I've only ever made French meringue prior to this, and I've only ever used whole, separated eggs.
In this case, I used egg whites out of a carton (probably should note they were only a few weeks shy of their expiration date). I know fresher whites whip up better..
Older egg whites being thinner volume up better, but the drawback is being less stable (not so suitable for french meringue). Polar opposites to fresh eggs. However you are going to stabilise them by pouring hot syrup and keep whisking till it's cool, so no worries.
Note: carton eggs are usually pasteurised, so there is a slight performance decrease, but not enough to prevent from making a meringue
..but I definitely got these to soft/slightly stiff peaks when I whipped the whites on their own. However, when I added the sugar syrup the meringue turned liquidy pretty quickly. I kept it whipping for a bit but the texture remained pretty liquidy (I did use some cream of tartar to help stabilize, but to no avail, apparently).
Presume the cream of tartar was added when the whites were foamy. It is mainly used as a stabiliser to prevent overbeating.
There are two camps on Italian meringue methodology:
- Adding the syrup at soft peaks,
This is with the consideration of using a stand mixer or a suitably powerful beater at high speed to beat the whites to stiff peaks before it is stabilised, and continue beating until it has cooled.
- Adding the syrup at firm/stiff peaks
This allows you to also whip by hand, hand beater or stand mixer, until cool.
I'm wondering which, if any, of the following is the likely culprit:
is there any general detriment to using the whites from the carton?
was it simply the lack of freshness? (I would be surprised if it was either just because the whites did whip up pretty nicely before I added the sugar)
could the syrup have been too hot or in some other way caused the whites to break down?

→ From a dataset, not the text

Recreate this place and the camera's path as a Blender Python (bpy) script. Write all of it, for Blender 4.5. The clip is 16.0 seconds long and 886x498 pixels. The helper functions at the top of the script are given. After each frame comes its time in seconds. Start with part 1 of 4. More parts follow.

could I have overwhipped the whites before adding the sugar? the peaks didn't seem to be too stiff before that point, but I suppose it's possible
something else?
It's not clear in the OP whether:
- The whites were beaten by hand, beater or stand mixer;
- The temperature of the sugar syrup reached 'soft ball stage' (112°C - 116 °C or 234°F - 241 °F)
- What speed were the whites whipped while the syrup was being added
One or more of these issues may have caused the collapse.